Data protection is increasingly an issue too. If any contract involves processing personal data, it needs to reflect UK GDPR obligations and the Data Protection Act 2018. AI tools don’t check this. They produce wording that sounds compliant but often isn’t. The ICO’s guidance is here if you want to understand what’s actually required: https://ico.org.uk/for-organisations/uk-gdpr-guidance-and-resources/
The confidence problem
What makes AI-generated contracts genuinely dangerous is that they look fine. The formatting is clean, the language sounds authoritative and there’s no obvious red flag.
That confidence is a trap. We’ve reviewed contracts that read like they were drafted by a City firm but had no meaningful IP protection, no dispute resolution clause, and payment terms so vague they were essentially unenforceable. The business owner had no idea. Why would they – it looked professional.
A contract isn’t tested at the point of signing. It’s tested when the relationship breaks down. By then, fixing it costs considerably more than getting it right would have.
When to get proper legal input
You don’t need a lawyer for every piece of paper. But if money is changing hands regularly, if there’s ongoing service delivery, if IP is involved, or if you’re going to rely on this document if things go sideways – get it properly drafted or, at a minimum, reviewed.
At McKenzie Legal & HR, most of the contract work we do comes in one of two ways: someone who wants it done right from the start, or someone who’s already in a dispute and needs to understand what they’re actually working with. The first conversation is always cheaper.
The bottom line
AI is a useful tool. It is not a substitute for legal judgment. In English and Welsh contract law, the difference between a document and a contract that actually protects your business usually comes down to the detail that an AI doesn’t know to include because it doesn’t know your business, your risk profile, or what a court would actually do with the wording it’s just generated.

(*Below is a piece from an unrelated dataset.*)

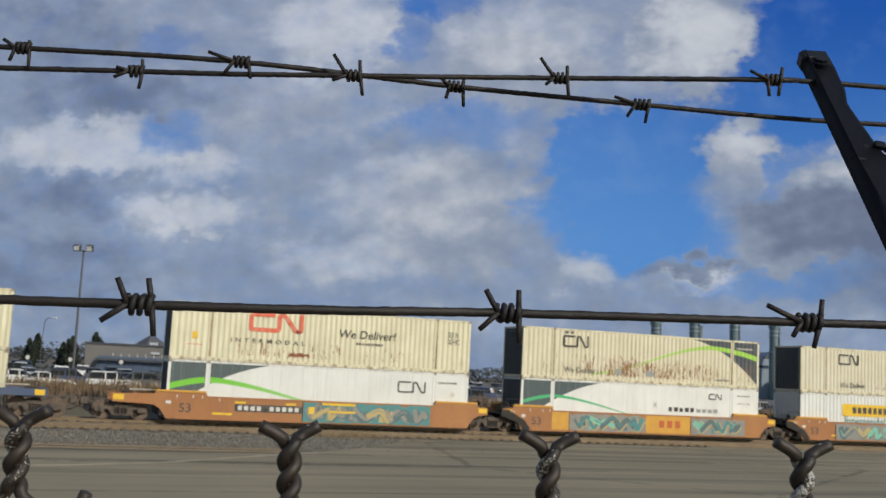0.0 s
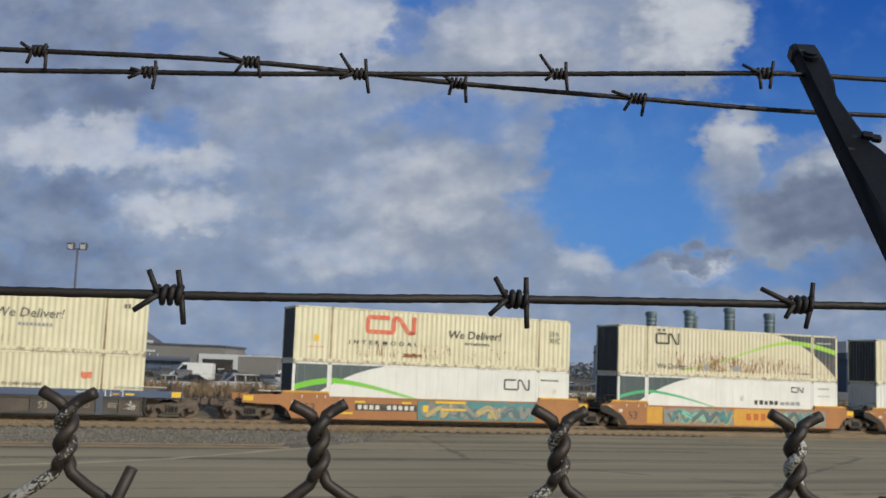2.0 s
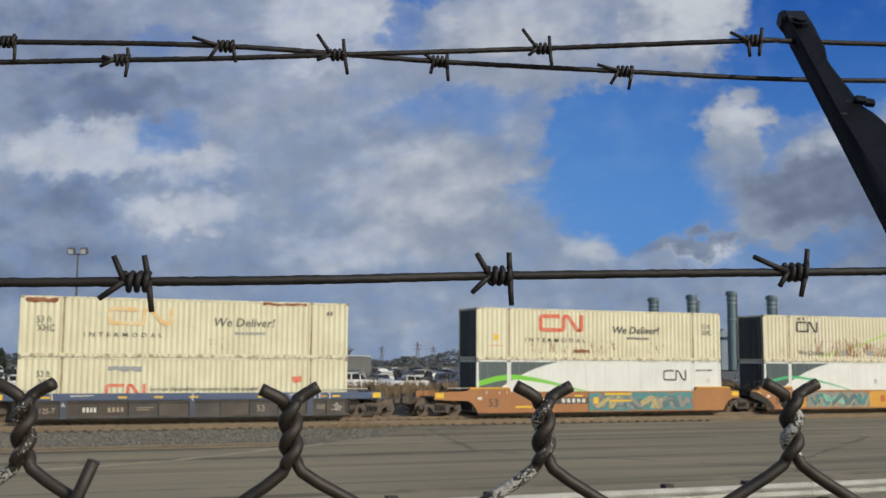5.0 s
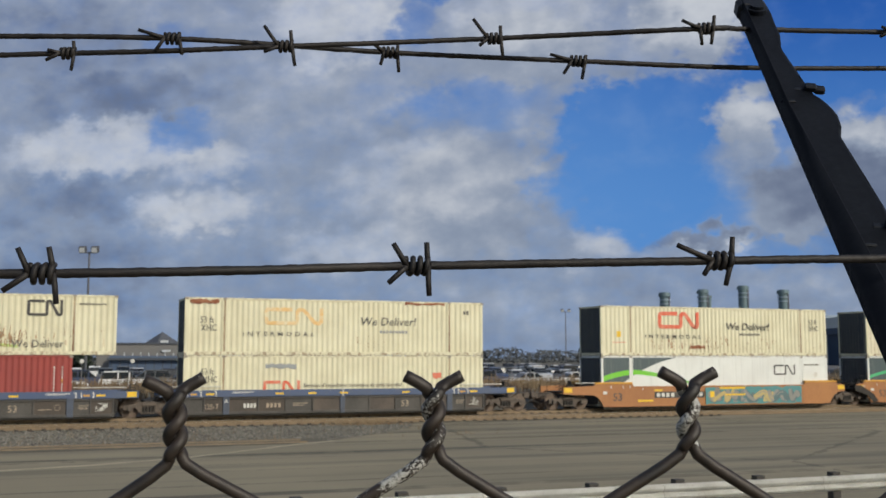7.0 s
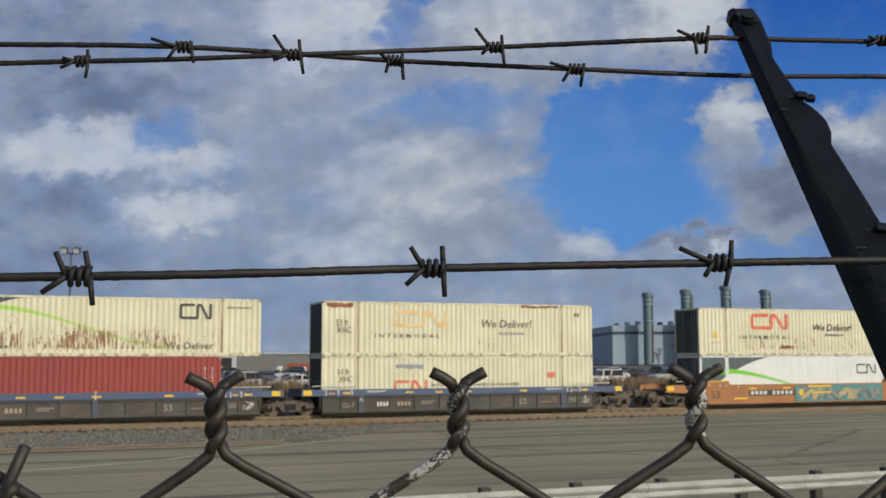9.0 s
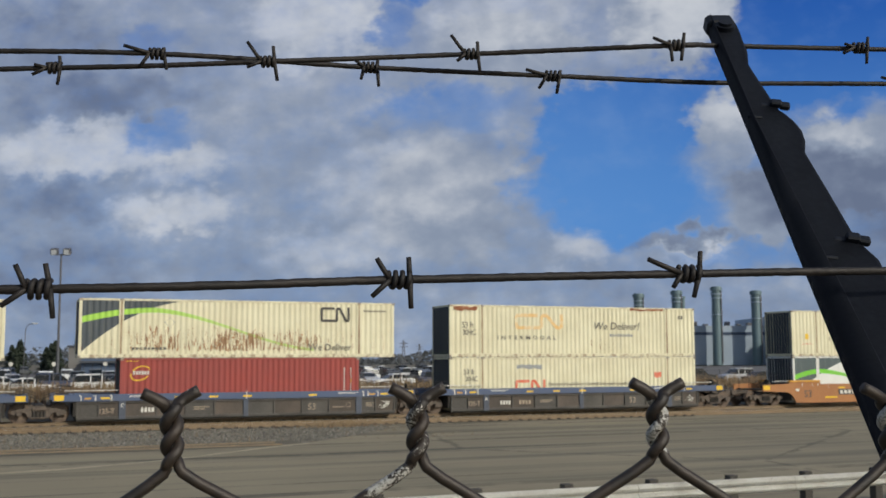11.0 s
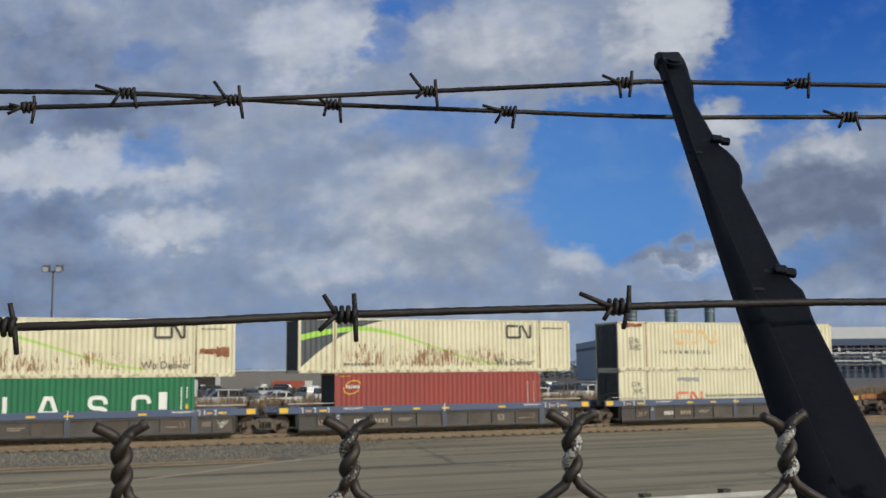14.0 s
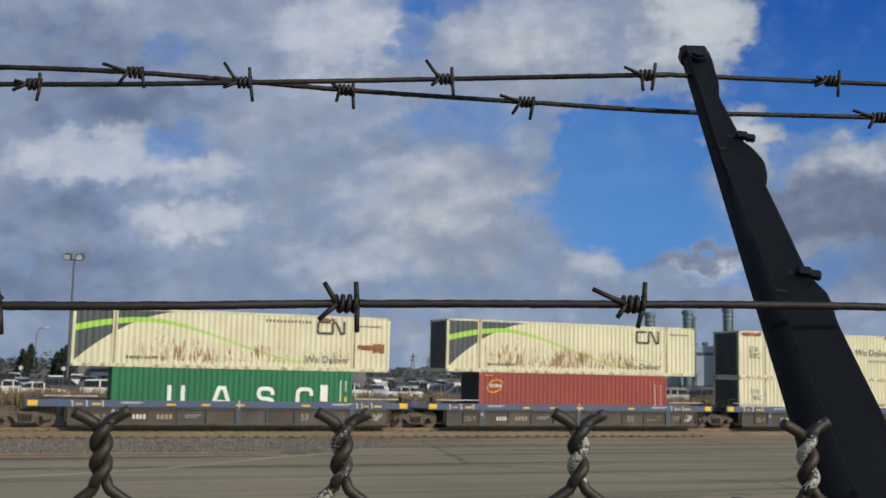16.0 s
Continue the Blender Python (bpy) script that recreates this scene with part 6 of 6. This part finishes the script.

Use it to think – don’t use it to protect.
How we can help
Book a 30 minute consultation for £50, and we will tell you exactly where you stand. If you instruct us within seven days, the consultation fee comes off your first invoice.
- https://www.mckenzielegalandhr.co.uk/contact-us
- info@mckenzielegalandhr.co.uk
- Or call us on 0118 321 4188.
To find out more about the support we offer across Contracts and Terms & Conditions, click the links below.
- https://www.mckenzielegalandhr.co.uk/contracts
- https://www.mckenzielegalandhr.co.uk/terms-and-conditions-drafting-review
FAQs
- Are AI-generated contracts legally binding in the UK?
Yes, AI-generated contracts can be legally binding in England and Wales, provided they meet the basic requirements of contract law (offer, acceptance, consideration, and intention to create legal relations). However, enforceability is the real issue. A contract may be binding in principle but still fail to protect your business if key clauses are missing, unclear, or non-compliant with UK legislation.
- What are the main risks of using AI to draft business contracts?
The main risks include missing or unenforceable clauses, incorrect legal wording, lack of compliance with UK laws such as the UK GDPR or Late Payment of Commercial Debts legislation, and poor protection in the event of a dispute. These gaps often only become apparent when a business tries to enforce the contract, particularly during payment disputes or breach of agreement.
- Should I still use AI for contracts if I’m a small business?
AI can be useful as a starting point for ideas or structure, but it should not be relied upon for final contracts that govern commercial relationships, payments, or liability. Small businesses are often the most exposed when contracts are weak, as they rely heavily on clear payment terms and enforceable protections. It is best practice to have AI-generated documents reviewed or drafted by a legal professional before use.